Stereotypically, when people think of the Green Movement, they think of tree hugging hippies wearing Birkenstocks while they cruise down the street in a Tesla or Toyata Prius. But as demographics shift and communities of color become increasingly vocal about the host of environmental justice issues affecting majority-minority and low-income communities, the face of the movement is changing.
As evidence of that change, the Sierra Club, the nation’s oldest and largest grassroots environmental organization, has appointed, for the first time in its 123 year history, an African American Board Chairman — Aaron Mair. Having committed more than 30 years of his life to environmental activism, this latest post for Mair is a perfect fit for the man who believes, “Nature is the great equalizer. Nature knows no difference between black and white. The biggest challenge the environmental movement faces today is transcending class, gender and the racial divide so we can come together on climate, both domestically and internationally.”

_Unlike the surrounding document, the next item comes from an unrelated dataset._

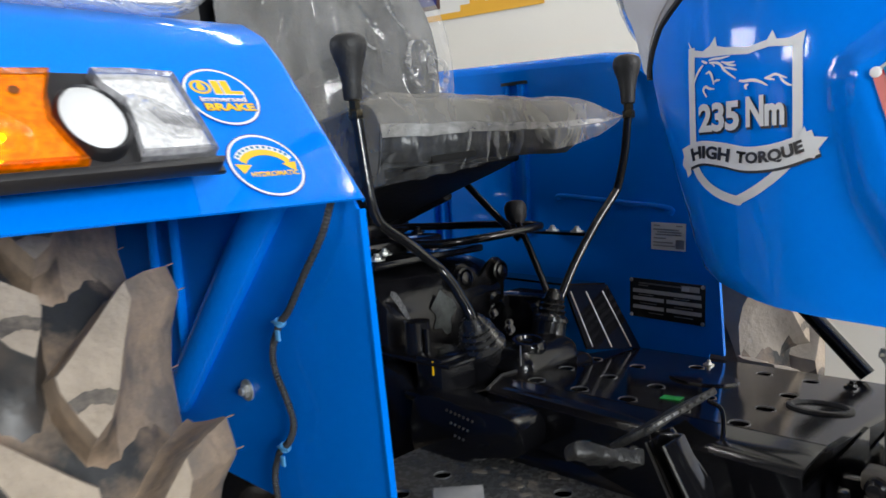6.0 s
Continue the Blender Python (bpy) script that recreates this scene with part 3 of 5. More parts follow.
# torque shield
shield = hood_print("sticker", ribbon([(-0.026, 1.205), (-0.025, 1.108), (-0.0225, 1.099), (-0.0165, 1.090), (-0.006, 1.0812), (0.008, 1.0745), (0.0237, 1.0703), (0.0255, 1.0712)], 0.0078, 6), SILVER, tractor, 0.0012, 0.008,
                    "silver shield sticker with a horse and lettering")
hood_print("shield_line", ribbon([(0.0225, 1.0701), (0.038, 1.0775), (0.0515, 1.086), (0.0620, 1.0940), (0.0720, 1.104), (0.0765, 1.113), (0.077, 1.195)], 0.0080, 6), SILVER, shield, 0.0014, 0.008)
hood_print("shield_top", outline_bm([(-0.031, 1.212), (-0.024, 1.203), (-0.012, 1.200), (-0.004, 1.2035), (0.002, 1.2105), (0.004, 1.202), (0.012, 1.1995), (0.035, 1.196), (0.052, 1.199),
                                     (0.0565, 1.206), (0.060, 1.1985), (0.070, 1.1975), (0.083, 1.2015), (0.081, 1.190), (0.070, 1.1915), (0.054, 1.1935), (0.035, 1.1905), (0.012, 1.1930), (-0.008, 1.1940), (-0.024, 1.197)]), SILVER, shield, 0.0015, 0.008)
RIB = [(-0.037, 1.1065), (-0.024, 1.1108), (-0.012, 1.1125), (0.009, 1.1100), (0.030, 1.1058), (0.049, 1.1058), (0.066, 1.1085), (0.082, 1.1135), (0.091, 1.1165)]
hood_print("ribbon_shadow", ribbon([(x + 0.001, z - 0.0022) for x, z in RIB], 0.0198), INK, shield, 0.0017, 0.008)
rib = hood_print("ribbon", ribbon(RIB, 0.0198), SILVER, shield, 0.0020, 0.008)
hood_print("ribbon_tail", outline_bm([(0.077, 1.118), (0.0825, 1.129), (0.0855, 1.121), (0.100, 1.1195), (0.093, 1.111), (0.090, 1.104), (0.080, 1.105)]), SILVER, shield, 0.0023, 0.008)
hood_print("ribbon_tail", outline_bm([(-0.037, 1.111), (-0.029, 1.105), (-0.0275, 1.094), (-0.033, 1.0895), (-0.035, 1.096), (-0.041, 1.101)]), SILVER, shield, 0.0023, 0.008)


def along_ribbon(bm):
    rs = sorted((p.x, p.z) for p in spline([(x, 0, z) for x, z in RIB], 8))
    for v in bm.verts:
        slope = (interp(v.co.x + 0.004, rs) - interp(v.co.x - 0.004, rs)) / 0.008
        v.co = Vector((v.co.x - v.co.z * slope * 0.8, 0, interp(v.co.x, rs) + v.co.z))
    return bm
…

Focused on activating the grassroots, Mair sees his charge at the helm of the Sierra Club as being about more than conservation or climate change. He’s trying to incite a new movement for environmental justice that is inclusive of all Americans. “I want the Sierra Club to reflect the deep diversity that America has become,” said Mair. “We want people of all colors. You can’t beat the Kochs by being just a Democrat or a Republican. We have to be a deeper shade of green.”
In a recent interview with POLITICO, Mair said “The question is tokenism versus real systematic change, and we at the Sierra Club have embarked on real systemic change.” A veteran of civil rights and urban environmental advocacy, prior to this latest appointment, Mair served as the former chair of the 41,000-member New York State Sierra Club Atlantic Chapter, received the EPA’s Citizen Environmentalist Activist Award, and led an historic effort to shutdown the Albany-New York State Waste to Energy Recovery System (A.N.S.W.E.R.S.) because of its negative impact on the health of his family and inner-city African American residents.
His philosophy is simple: “One of the most powerful things that the Sierra Club and the green movement can do is recognize the totality of human existence,” he said, “no matter where people exist. If a waste incinerator or sewage treatment plant isn’t good in a wealthy area, then we must agree that it’s not good in any area.”
A Sierra Club member since 1999, Mair is focused on achieving greater diversity, equity and inclusion within the Sierra Club and the environmental movement at large. Mair hopes to make the Sierra Club’s membership more diverse by showing people that the group cares deeply about the plight of minority communities. “The issue now is unlearning some of the baggage that is part of the old America and learning the values of the younger, millennial generation. They don’t have the same baggage about race,” he said. “The hope is that we start seeing the next generation of youth come together, including those forces that came together around the Obama election. That is the sweet spot for the Sierra Club.”
Green 2.0, an organization that works to advance diversity in the mainstream environmental movement, was among the first groups to publicly congratulate the Sierra Club on its selection of Mair as its new President. “I congratulate Mr. Mair and the Sierra Club on this historic election as the organization’s first African American president. I am certain that with Mair in this role, the ‘green ceiling’ will continue to crack,” said Green 2.0 Founder Robert Raben.
In 2014 Green 2.0 commissioned a report entitled, “Diversity in Environmental Institutions” in which it found that “although people of color now account for almost 40% of the U.S. population, they have not broken the 16% “green ceiling” in mainstream environmental organizations, the foundations that fund them, and governmental agencies. When looking deeper into the executive leadership of mainstream environmental NGOs, the report found that people of color only represent 5% of total board members, and only 12% of leadership positions.”
The Sierra Club’s installation of Mair as its new Board Chair won’t solve the Green Movement’s diversity problem over night, but its certainly a step in the right direction.